Data for processing start

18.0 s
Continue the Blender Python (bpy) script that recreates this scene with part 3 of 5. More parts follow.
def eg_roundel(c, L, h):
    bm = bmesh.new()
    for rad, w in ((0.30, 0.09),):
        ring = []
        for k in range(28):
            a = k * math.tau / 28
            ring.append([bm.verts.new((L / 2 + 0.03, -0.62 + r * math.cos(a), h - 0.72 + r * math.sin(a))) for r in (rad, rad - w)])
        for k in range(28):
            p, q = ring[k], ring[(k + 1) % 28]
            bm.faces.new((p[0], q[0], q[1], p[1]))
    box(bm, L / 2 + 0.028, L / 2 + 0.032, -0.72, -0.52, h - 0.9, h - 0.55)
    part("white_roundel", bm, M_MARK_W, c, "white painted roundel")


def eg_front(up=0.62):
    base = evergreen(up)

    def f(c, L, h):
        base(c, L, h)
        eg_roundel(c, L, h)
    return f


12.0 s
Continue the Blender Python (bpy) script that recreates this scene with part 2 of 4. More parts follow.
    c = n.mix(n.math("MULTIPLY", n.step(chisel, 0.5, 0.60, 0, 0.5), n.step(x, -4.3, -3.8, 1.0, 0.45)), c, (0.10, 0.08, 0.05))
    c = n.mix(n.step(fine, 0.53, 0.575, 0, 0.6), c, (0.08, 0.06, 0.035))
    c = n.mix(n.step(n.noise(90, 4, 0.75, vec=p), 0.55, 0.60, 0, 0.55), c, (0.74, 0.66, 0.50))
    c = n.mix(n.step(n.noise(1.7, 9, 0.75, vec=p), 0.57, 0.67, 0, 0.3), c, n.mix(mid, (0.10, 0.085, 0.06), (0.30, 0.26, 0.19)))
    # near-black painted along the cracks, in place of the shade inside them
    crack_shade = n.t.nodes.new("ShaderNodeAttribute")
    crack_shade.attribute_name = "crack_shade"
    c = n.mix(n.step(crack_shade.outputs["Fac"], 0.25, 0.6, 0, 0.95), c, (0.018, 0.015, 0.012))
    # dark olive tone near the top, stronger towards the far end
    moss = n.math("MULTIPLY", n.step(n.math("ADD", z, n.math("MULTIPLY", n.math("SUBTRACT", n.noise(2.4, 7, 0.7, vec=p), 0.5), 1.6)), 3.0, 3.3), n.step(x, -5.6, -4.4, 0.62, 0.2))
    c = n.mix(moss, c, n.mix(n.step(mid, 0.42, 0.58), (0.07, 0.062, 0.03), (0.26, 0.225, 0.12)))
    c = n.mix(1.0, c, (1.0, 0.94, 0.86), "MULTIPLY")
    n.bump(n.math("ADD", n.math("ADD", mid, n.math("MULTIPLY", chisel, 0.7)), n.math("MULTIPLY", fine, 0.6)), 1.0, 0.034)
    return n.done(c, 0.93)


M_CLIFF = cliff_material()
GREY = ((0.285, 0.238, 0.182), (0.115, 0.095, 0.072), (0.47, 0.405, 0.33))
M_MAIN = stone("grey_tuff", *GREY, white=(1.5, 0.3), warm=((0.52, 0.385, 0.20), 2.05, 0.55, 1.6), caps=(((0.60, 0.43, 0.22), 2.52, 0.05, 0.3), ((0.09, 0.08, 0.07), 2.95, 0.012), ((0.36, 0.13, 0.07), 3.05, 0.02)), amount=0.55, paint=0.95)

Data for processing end

* **To do**:
Find the lines above that include the string "Python" and copy them.

* **Response for this exercise**:
Continue the Blender Python (bpy) script that recreates this scene with part 3 of 5. More parts follow.
Continue the Blender Python (bpy) script that recreates this scene with part 2 of 4. More parts follow.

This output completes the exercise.